No longer did money guarantee titles. Now, well-run, moderately financed clubs could compete with franchises with far greater resources. This year, however, has seen a step backward. In the first week of September, four of the six division leaders - the Yankees, Detroit Tigers, Los Angeles Angels and the Los Angeles Dodgers - have the biggest payrolls in their divisions. In the wild-card chase, the Boston Red Sox, fifth overall in spending, were leading the way in the American League. Only the Chicago Cubs and the New York Mets were out of play-off running among the biggest spenders. Money talks. And more often than not, it can win you ball games.

Undoubtedly the downturn in the American economy played a role. Well-run teams with budgetary limits like Milwaukee and Minnesota had to make do with less. And deep-pocket franchises could take advantage of a market that offered players for less. Lifting smaller franchises - and thus, creating a competitive balance - was a central goal to the last collective bargaining agreement. But the fear now is that the fix was temporary. Not only are the big-market teams leading their divisional races, but they were also at the forefront of deadline trade activity. The Red Sox got Victor Martinez prior to the non-waiver deadline, then added shortstop Alex Gonzalez and reliever Billy Wagner after July 31.
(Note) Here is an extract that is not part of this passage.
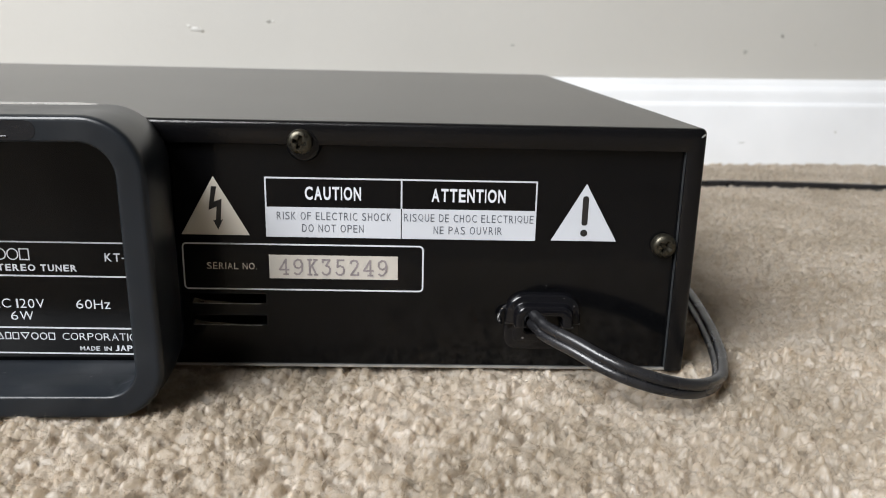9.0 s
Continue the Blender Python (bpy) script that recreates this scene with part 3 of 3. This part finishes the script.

The Dodgers could afford to take on Jim Thome's remaining salary and the Angels made a deal for Scott Kazmir, who has more than US$20 million (Dh73m) remaining in salary obligation. The return of the big market-small market schism is sure to bring back calls for a salary cap when the collective bargaining agreement expires after the 2011 season. Already, some owners are using the developments of this season as the rationale for instituting some sort of drag on salaries.

Two teams stand as prime examples for why a cap might be necessary. The Cleveland Indians reached Game 7 of the 2007 championship series, but have since spiralled out of contention. A combination of poor performance and the economic slump in Ohio have dealt a twin blow to the Indians' fortunes, forcing them to sell off Martinez and, in a separate deal, pitcher Cliff Lee to the Philadelphia Phillies.
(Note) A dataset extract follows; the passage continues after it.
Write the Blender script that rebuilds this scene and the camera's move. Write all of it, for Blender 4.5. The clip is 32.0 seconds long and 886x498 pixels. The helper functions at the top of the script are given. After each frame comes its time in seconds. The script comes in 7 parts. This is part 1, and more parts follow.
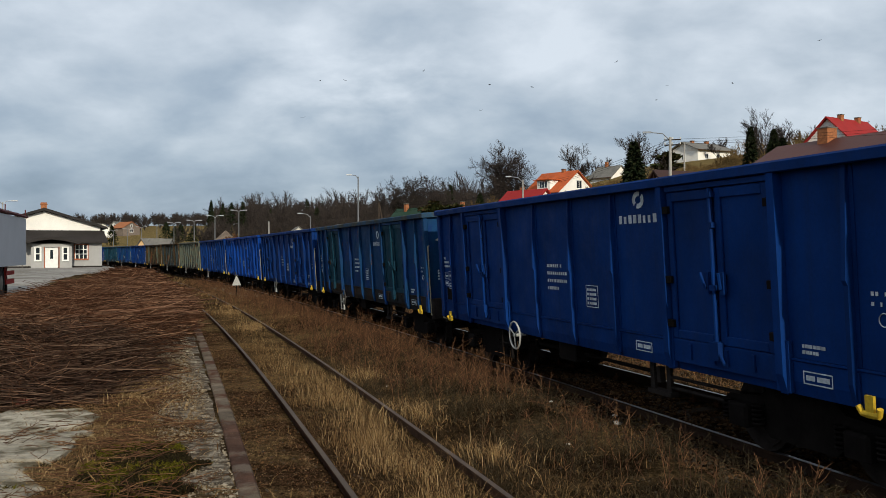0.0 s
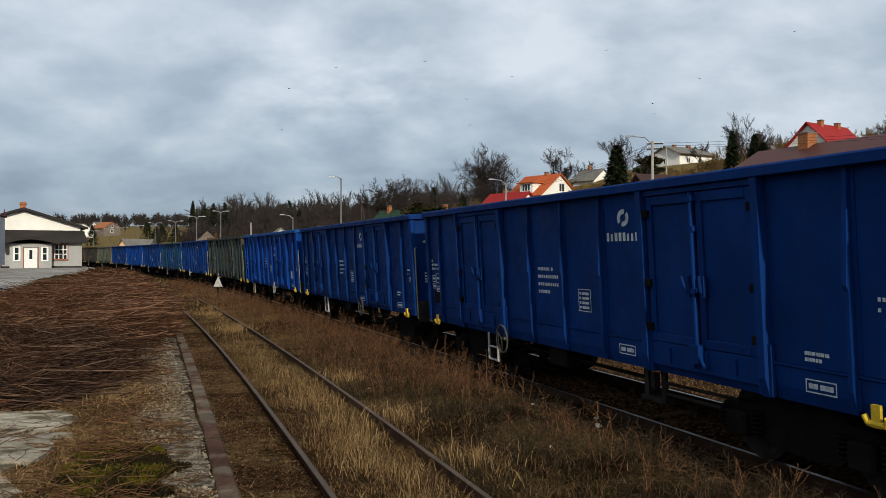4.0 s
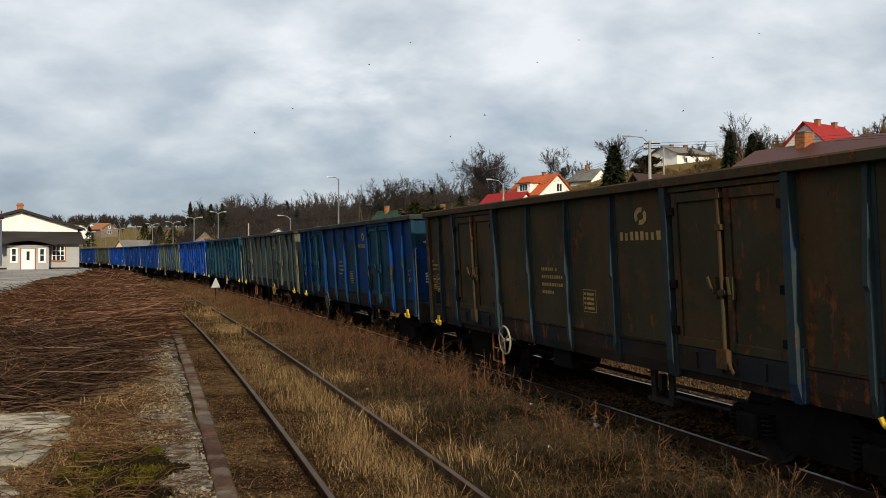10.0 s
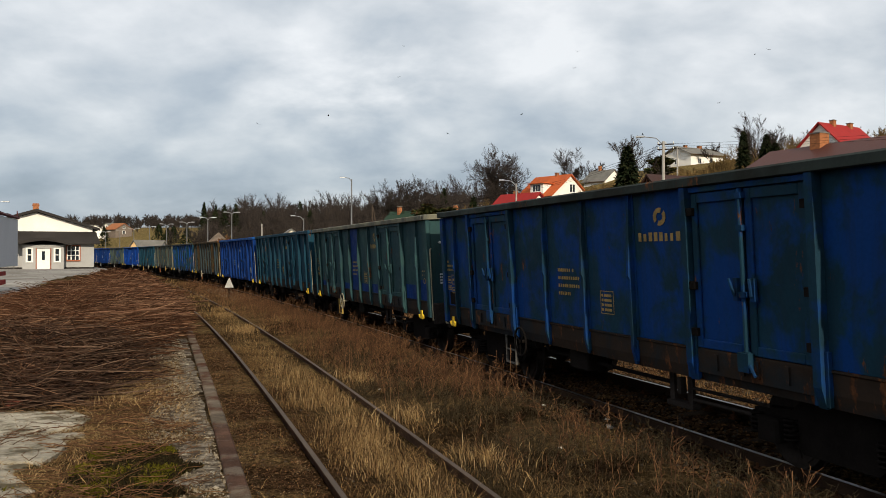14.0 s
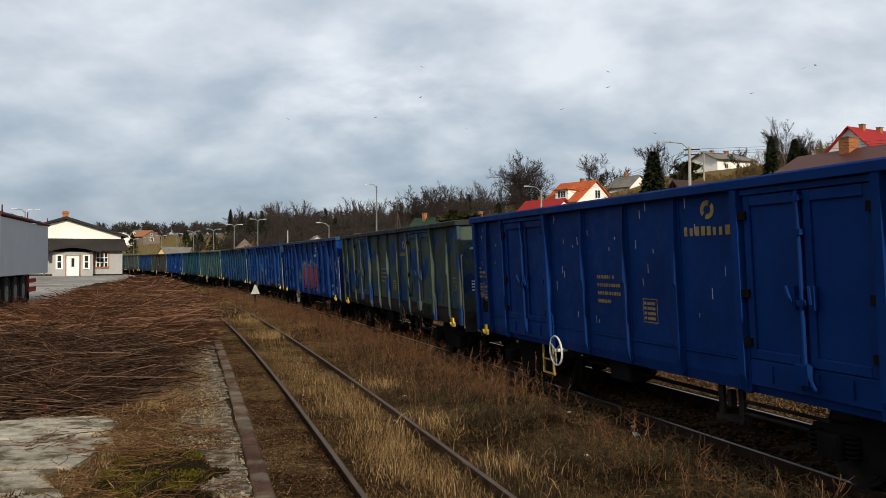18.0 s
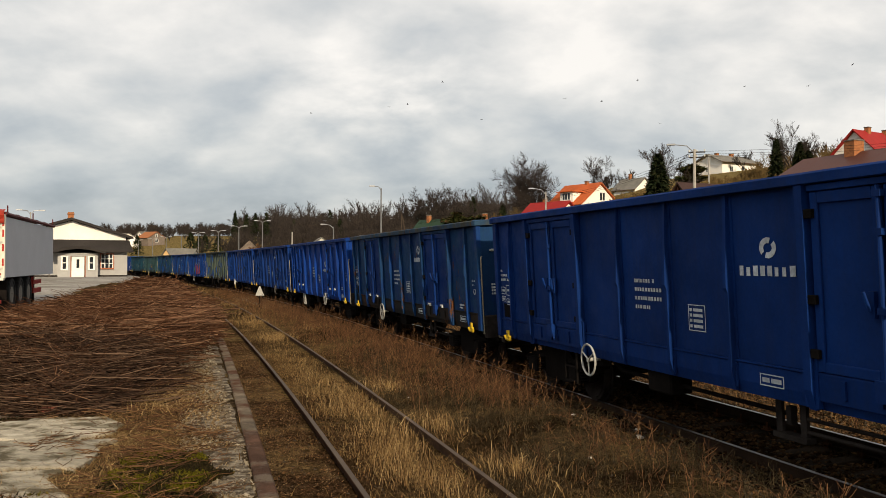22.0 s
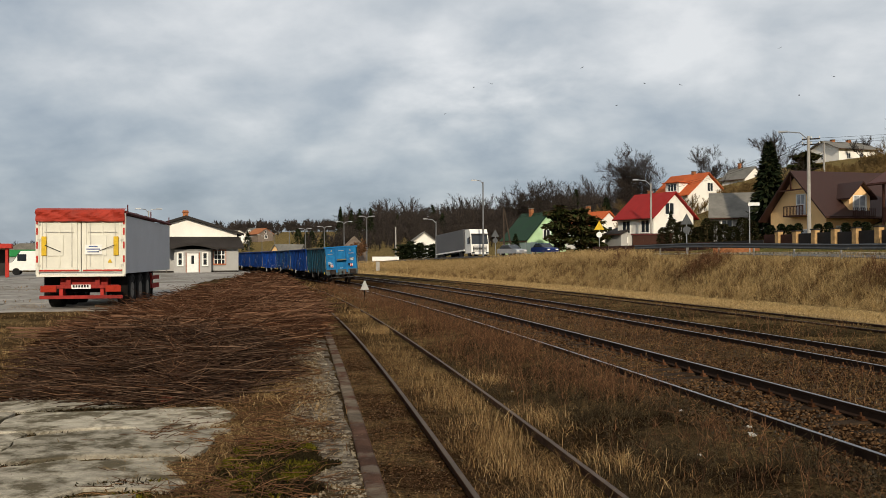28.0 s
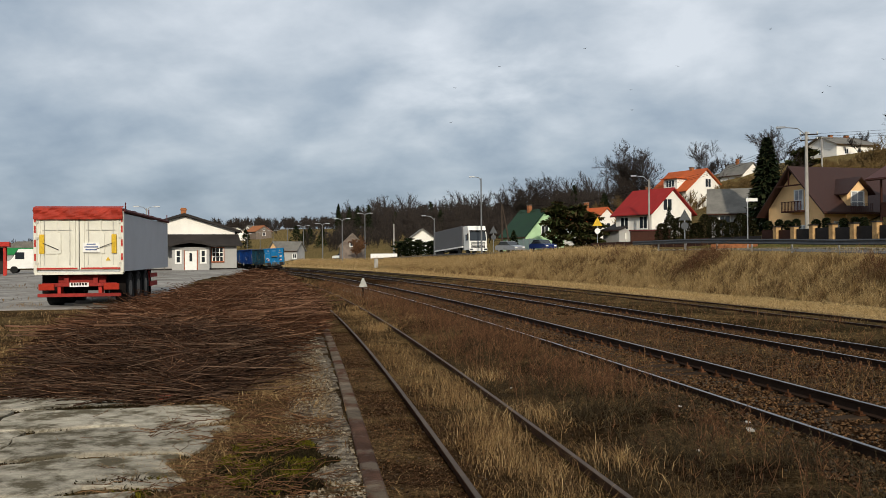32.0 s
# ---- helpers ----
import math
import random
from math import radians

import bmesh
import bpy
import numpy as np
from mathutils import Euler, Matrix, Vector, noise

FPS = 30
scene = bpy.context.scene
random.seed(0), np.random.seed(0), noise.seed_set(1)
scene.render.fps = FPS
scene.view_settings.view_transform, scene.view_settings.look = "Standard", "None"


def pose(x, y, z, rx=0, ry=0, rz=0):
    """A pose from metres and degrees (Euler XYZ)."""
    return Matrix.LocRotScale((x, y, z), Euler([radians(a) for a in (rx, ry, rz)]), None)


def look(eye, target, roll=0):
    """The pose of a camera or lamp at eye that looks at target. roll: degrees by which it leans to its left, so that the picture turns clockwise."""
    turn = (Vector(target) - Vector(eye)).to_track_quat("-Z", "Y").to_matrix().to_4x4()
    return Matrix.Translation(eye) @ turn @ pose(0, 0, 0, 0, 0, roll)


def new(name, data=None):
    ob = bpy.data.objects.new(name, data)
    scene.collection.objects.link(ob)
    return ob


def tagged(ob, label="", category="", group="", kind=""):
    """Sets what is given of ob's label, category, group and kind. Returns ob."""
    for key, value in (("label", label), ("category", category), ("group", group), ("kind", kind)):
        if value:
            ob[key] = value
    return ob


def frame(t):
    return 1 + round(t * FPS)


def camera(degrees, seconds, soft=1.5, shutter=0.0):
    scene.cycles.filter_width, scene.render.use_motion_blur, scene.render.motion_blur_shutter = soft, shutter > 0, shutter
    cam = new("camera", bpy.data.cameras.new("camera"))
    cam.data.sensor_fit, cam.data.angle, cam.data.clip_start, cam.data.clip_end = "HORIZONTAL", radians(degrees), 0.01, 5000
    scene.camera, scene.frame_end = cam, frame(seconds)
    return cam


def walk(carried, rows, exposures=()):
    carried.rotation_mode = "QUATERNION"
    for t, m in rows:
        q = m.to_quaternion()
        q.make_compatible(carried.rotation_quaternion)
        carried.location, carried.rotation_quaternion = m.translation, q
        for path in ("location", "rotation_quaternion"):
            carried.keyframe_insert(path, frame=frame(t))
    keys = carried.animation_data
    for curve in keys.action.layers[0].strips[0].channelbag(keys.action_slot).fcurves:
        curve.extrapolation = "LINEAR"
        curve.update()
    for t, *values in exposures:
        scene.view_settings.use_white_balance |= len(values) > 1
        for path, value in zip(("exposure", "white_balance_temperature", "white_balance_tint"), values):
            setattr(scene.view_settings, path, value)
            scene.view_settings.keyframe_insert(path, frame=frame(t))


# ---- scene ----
# Plan: z = 0 is the loading yard; +y looks along the clip's middle heading.
# The railway is an arc round (CX, CY); s runs along track one, d to its right.
R1, PH0, CX, CY = 745.0, radians(16.0), -712.14, -192.20
EYE_Z = 1.58
RAIL_Z = -0.675


def arc(s, d=0.0):
    """The place s metres along track one and d metres to its right."""
    a = PH0 + s / R1
    return CX + (R1 + d) * math.cos(a), CY + (R1 + d) * math.sin(a)


def heading(s):
    return math.degrees(PH0 + s / R1)


def sd(x, y):
    """Along and across track one, from a place."""
    return (math.atan2(y - CY, x - CX) - PH0) * R1, math.hypot(x - CX, y - CY) - R1


def aim(yaw, pitch, roll):
    a, b = radians(yaw), radians(pitch)
    eye = (0, 0, EYE_Z)
    way = (-math.sin(a) * math.cos(b), math.cos(a) * math.cos(b), EYE_Z + math.sin(b))
    return look(eye, way, roll)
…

Tampa Bay are another example. After exceeding expectations by reaching the World Series, the Rays are likely to finish third in their division, without having had much of a bump in ticket sales following their dream season of 2008. If the Rays, who have drafted smartly, cannot generate year-after-year success, then it may be hopeless for other teams. Then again, some teams are the victim of perennial mismanagement. The Pittsburgh Pirates have had 17 consecutive losing seasons, but have no one but themselves to blame. Ditto the Baltimore Orioles, who have the resources - but evidently, not the acumen - to build a winner.

The more prudent view would be to consider this season something of an aberration. But if the trend continues in 2010 and beyond, it may be time to revisit some methods to fix the game's competitive imbalance once and for all.